On 5 September 1972, in the Olympic Village in Munich, eight terrorists from ‘Black September’ took hostage members of the Israeli Olympics team, demanding the release of more than 200 Palestinians and non-Arabs in prison in Israel, as well as two German terrorists, Andreas Baader and Ulrike Meinhof, founders of the German Red Army Faction. Their demands were refused and the atrocity ended with the murder of eleven Israeli athletes and coaches and one German policeman.

The 40th anniversary of the murders will be in 2012. It would be entirely fitting if there were to be a commemoration at the London Olympics and even more so if it were organised by the IOC and attended by Count Jacques Rogge.

You would not imagine that such a commemoration would be controversial. But you would be wrong. Michael Mumisa, an Islamic scholar at the Woolf Institute in Cambridge (the Centre for the Study of Muslim-Jewish Relations), is one of four experts hired by Scotland Yard to train the police in inter-faith issues. According to today’s Times, Mumisa is warning that the commemoration could become a “national security threat” if it is not managed properly and were to be perceived by Muslims as “hijacking” the Games.
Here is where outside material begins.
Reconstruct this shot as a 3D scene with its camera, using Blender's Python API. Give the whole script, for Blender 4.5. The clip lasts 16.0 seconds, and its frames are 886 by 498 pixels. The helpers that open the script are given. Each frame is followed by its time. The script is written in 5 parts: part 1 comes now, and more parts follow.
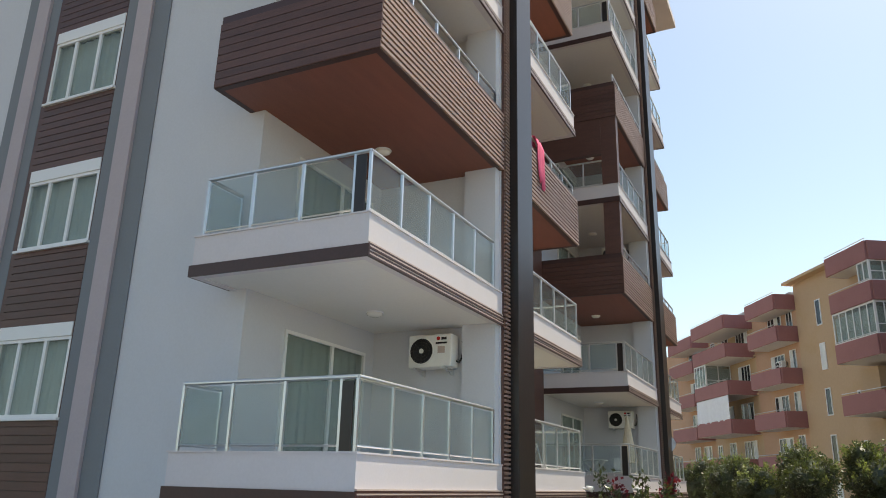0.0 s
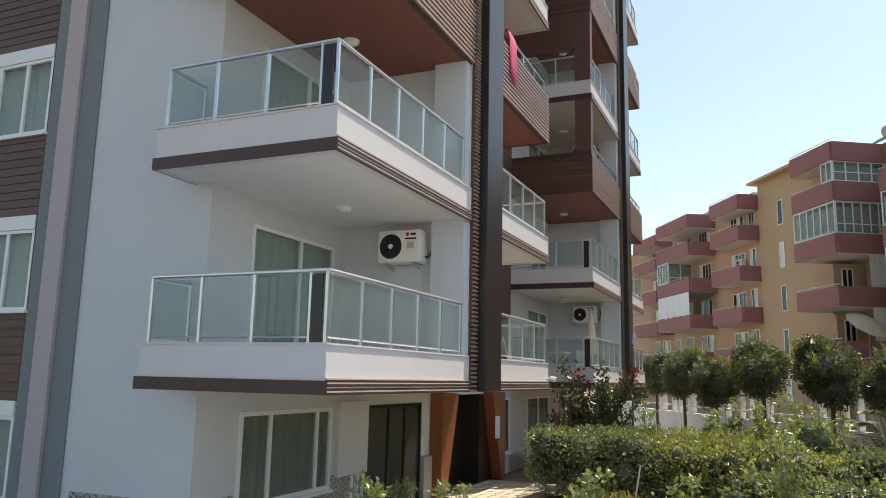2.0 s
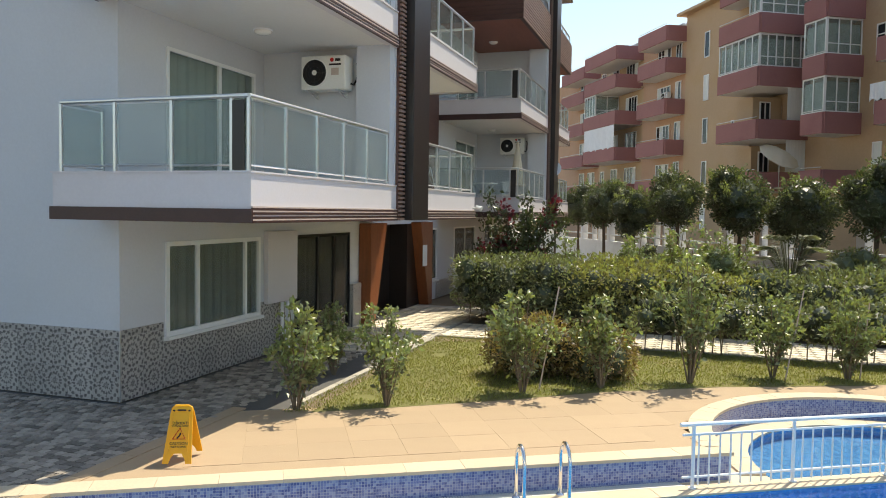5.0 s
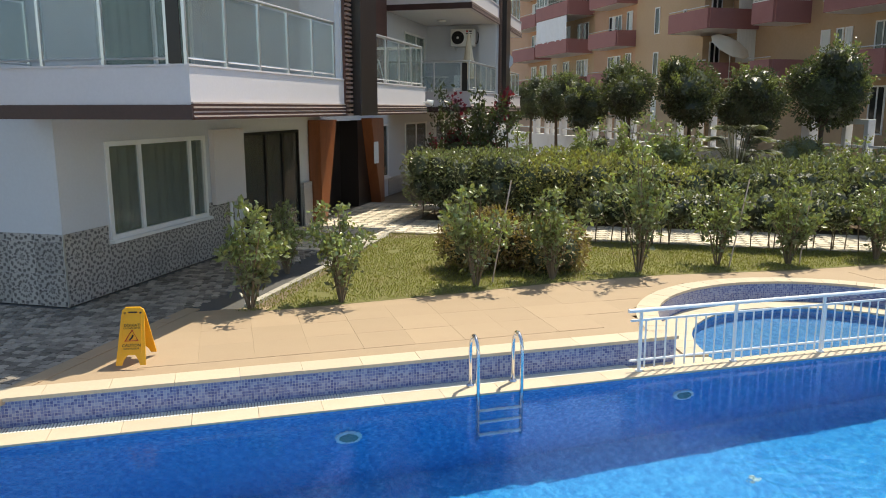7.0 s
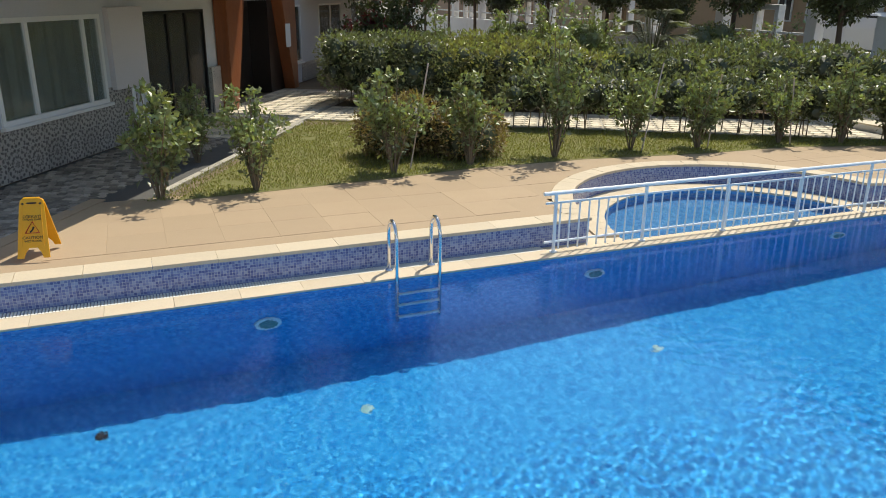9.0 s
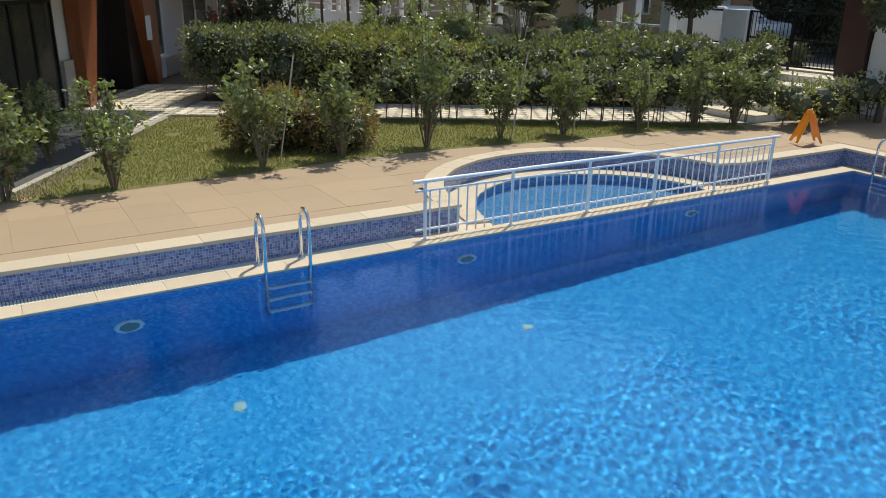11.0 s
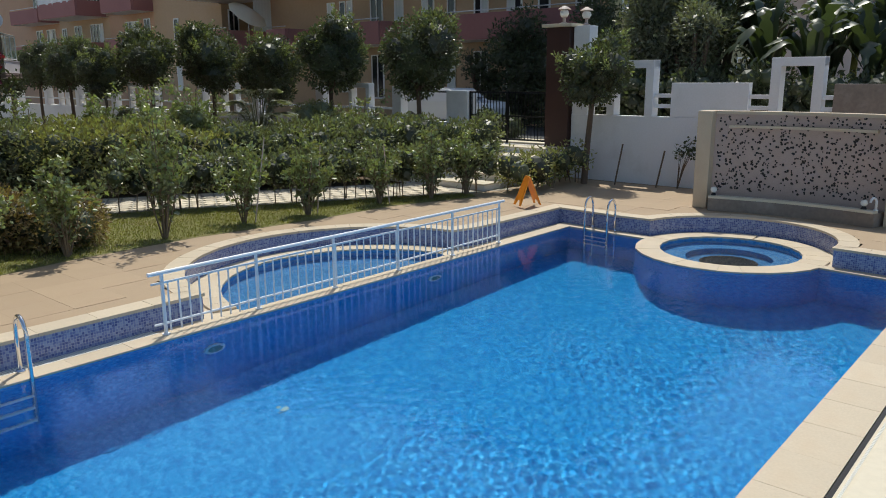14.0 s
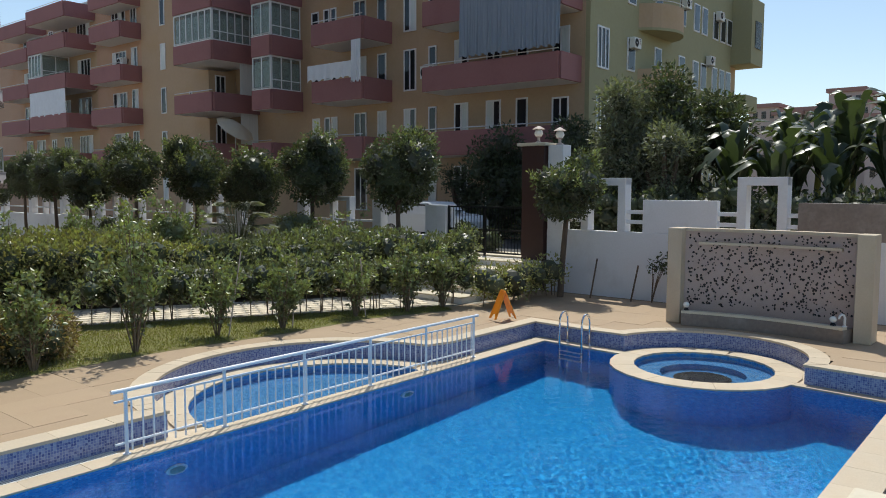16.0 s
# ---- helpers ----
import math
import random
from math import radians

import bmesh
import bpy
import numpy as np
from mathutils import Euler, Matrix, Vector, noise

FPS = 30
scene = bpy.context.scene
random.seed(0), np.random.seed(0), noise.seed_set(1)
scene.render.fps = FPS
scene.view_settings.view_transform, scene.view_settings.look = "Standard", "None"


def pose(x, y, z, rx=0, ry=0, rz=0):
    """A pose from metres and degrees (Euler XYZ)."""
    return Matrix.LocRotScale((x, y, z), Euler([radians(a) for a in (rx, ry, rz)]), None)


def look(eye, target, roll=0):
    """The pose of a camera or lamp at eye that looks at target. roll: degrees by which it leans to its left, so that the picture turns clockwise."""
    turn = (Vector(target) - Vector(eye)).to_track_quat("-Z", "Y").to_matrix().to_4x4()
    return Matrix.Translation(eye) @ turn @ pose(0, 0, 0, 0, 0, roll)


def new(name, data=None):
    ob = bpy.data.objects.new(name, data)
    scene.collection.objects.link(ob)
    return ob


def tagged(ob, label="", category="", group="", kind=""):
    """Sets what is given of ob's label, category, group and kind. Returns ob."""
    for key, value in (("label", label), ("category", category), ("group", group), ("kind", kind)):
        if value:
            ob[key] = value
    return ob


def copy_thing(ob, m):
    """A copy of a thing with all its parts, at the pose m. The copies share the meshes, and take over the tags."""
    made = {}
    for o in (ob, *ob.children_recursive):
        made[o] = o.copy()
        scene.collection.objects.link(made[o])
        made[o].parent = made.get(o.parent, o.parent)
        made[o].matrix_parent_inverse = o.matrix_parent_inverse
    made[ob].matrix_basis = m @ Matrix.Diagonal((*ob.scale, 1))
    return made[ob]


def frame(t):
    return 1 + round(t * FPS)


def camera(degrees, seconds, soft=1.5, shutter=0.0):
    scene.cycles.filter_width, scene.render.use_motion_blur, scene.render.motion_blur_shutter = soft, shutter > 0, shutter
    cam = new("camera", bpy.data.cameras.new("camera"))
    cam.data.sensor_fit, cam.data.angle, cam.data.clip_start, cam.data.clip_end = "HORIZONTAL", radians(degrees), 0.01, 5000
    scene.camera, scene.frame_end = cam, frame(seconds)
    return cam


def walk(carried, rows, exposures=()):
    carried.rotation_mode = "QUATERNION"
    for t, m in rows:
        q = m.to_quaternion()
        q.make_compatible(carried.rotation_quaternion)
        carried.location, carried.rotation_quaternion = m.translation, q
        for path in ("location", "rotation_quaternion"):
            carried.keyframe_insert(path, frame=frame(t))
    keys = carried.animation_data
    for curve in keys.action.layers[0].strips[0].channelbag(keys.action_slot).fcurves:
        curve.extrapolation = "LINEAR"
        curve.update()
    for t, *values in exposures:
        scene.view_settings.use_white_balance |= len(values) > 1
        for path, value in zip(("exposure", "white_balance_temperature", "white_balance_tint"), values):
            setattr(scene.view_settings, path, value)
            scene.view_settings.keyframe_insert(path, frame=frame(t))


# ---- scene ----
cam = camera(60.6, 16.0, 0.95)
ROWS = [
    (0.0, -0.0181, -0.1055, 2.8220, 17.218, -1.353, 25.579),
    (0.5, -0.0108, -0.1100, 2.8073, 15.440, -1.472, 24.884),
    (1.0, -0.0102, -0.0994, 2.7981, 13.435, -1.310, 24.534),
    (1.5, -0.0196, -0.0902, 2.7967, 11.421, -1.142, 24.119),
    (2.0, -0.0200, -0.0920, 2.7838, 9.592, -1.220, 23.247),
    (2.5, -0.0243, -0.0799, 2.7833, 7.718, -1.497, 22.176),
    (3.0, -0.0244, -0.0715, 2.7634, 5.627, -1.697, 21.054),
    (3.5, -0.0124, -0.0638, 2.7552, 3.213, -1.631, 20.068),
    (4.0, 0.0027, -0.0741, 2.7404, 0.863, -1.353, 19.331),
    (6.5, -0.0154, -0.0313, 2.6838, -8.129, -0.110, 15.340),
    (7.0, -0.0000, 0.0000, 2.6711, -10.527, 0.062, 14.287),
    (7.5, 0.0053, 0.0037, 2.6740, -13.401, 0.039, 13.036),
    (8.0, -0.0033, 0.0123, 2.6652, -15.755, -0.240, 11.745),
    (8.5, -0.0030, 0.0227, 2.6336, -17.478, -0.557, 10.265),
    (9.0, 0.0281, 0.0257, 2.6069, -18.774, -0.595, 8.270),
    (11.5, 0.2473, 0.0174, 2.5378, -19.031, -0.947, -3.047),
    (12.0, 0.2860, -0.0181, 2.5265, -18.194, -0.852, -5.631),
    (12.5, 0.3247, -0.0275, 2.5390, -17.295, -0.597, -8.571),
    (13.0, 0.3415, -0.0338, 2.5328, -16.066, -0.175, -12.652),
    (13.5, 0.3720, -0.0700, 2.5115, -14.560, 0.425, -16.197),
    (14.0, 0.4170, -0.1068, 2.5172, -12.778, 0.315, -19.177),
    (14.5, 0.4952, -0.1887, 2.5470, -10.767, -0.313, -20.421),
    (15.0, 0.5573, -0.1852, 2.5446, -8.821, -0.547, -20.581),
    (15.5, 0.5724, -0.1977, 2.5577, -6.745, -0.226, -20.346),
    (16.0, 0.5417, -0.2004, 2.6244, -4.599, -0.194, -20.370),
]
EXPOSURE = [(0.0, 0.53, 7650, 5), (4.0, 0.64, 7600, 4), (7.0, 0.45, 7250, 5), (9.0, 0.17, 6950, 4), (12.5, -0.12, 6600, 4), (14.5, -0.17, 6500, 5), (16.0, -0.10, 6450, 5)]
walk(cam, [(t, pose(x, y, z, 90 + pitch, roll, yaw)) for t, x, y, z, pitch, roll, yaw in ROWS], EXPOSURE)

# ---- world and sun ----
SUN_WAY = Vector((0.42, 0.907, 0)).normalized() * math.cos(radians(61)) + Vector((0, 0, math.sin(radians(61))))
world = bpy.data.worlds.new("sky")
scene.world = world
world.use_nodes = True
wn = world.node_tree
wn.nodes.clear()
sky = wn.nodes.new("ShaderNodeTexSky")
sky.sky_type = "NISHITA"
sky.sun_disc = False
sky.sun_elevation = radians(61)
sky.sun_rotation = math.atan2(SUN_WAY.x, SUN_WAY.y)
sky.altitude, sky.air_density, sky.dust_density, sky.ozone_density = 20, 1.0, 0.9, 1.2
bg = wn.nodes.new("ShaderNodeBackground")
bg.inputs["Strength"].default_value = 0.15
wo = wn.nodes.new("ShaderNodeOutputWorld")
wn.links.new(sky.outputs[0], bg.inputs[0])
wn.links.new(bg.outputs[0], wo.inputs[0])
sun = new("sun", bpy.data.lights.new("sun", "SUN"))
sun.data.energy, sun.data.angle, sun.data.color = 4.0, radians(0.5), (1.0, 0.95, 0.87)
sun.data.cycles.is_caustics_light = True
sun.matrix_world = look(SUN_WAY * 60, (0, 0, 0))

# ---- small tools ----
def thing(name, m=None, label="", category="", group="", kind=""):
    """An empty at a thing's base; its parts are built in its own axes."""
    ob = new(name)
    ob.empty_display_size = 0.1
    ob.matrix_world = m if m is not None else Matrix()
    return tagged(ob, label, category, group, kind)


def mesh_of(name, bm, material, smooth=False):
    me = bpy.data.meshes.new(name)
    bmesh.ops.recalc_face_normals(bm, faces=bm.faces)
    zs = [v.co.z for v in bm.verts]
    if max(zs) - min(zs) < 1e-5:
        bmesh.ops.reverse_faces(bm, faces=[f for f in bm.faces if f.normal.z < 0])
    bm.to_mesh(me)
    bm.free()
    if material:
        me.materials.append(material)
    if smooth:
        me.shade_smooth()
    return me


UNDER_WATER = ("pool_basin", "paddling_basin", "spa_basin", "spa_bench", "spa_well", "floor_inlet", "pool_lamp", "lens", "side_rail", "step")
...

The threat could be exacerbated (according to Edward Kessler (executive director of the Woolf Institute)) by the fact that the Olympics will fall during Ramadan: “You’re going to have a lot of tired, hungry, less evenly tempered people because they haven’t eaten for 18 hours.”

I wonder if the experts advising the police will tell us what commemoration of the Munich atrocity they feel would be acceptable? Do they think that the bereaved families should have a say, for example? In other anniversaries of terrorist atrocities, they certainly do – think of the 9/11 anniversaries at ‘Ground Zero’ in New York. At the very least, the experts advising the police might tell us how a ceremony to remember the murder of eleven Israeli athletes and coaches and one German policeman in Munich in 1972 could possibly “threaten national security”.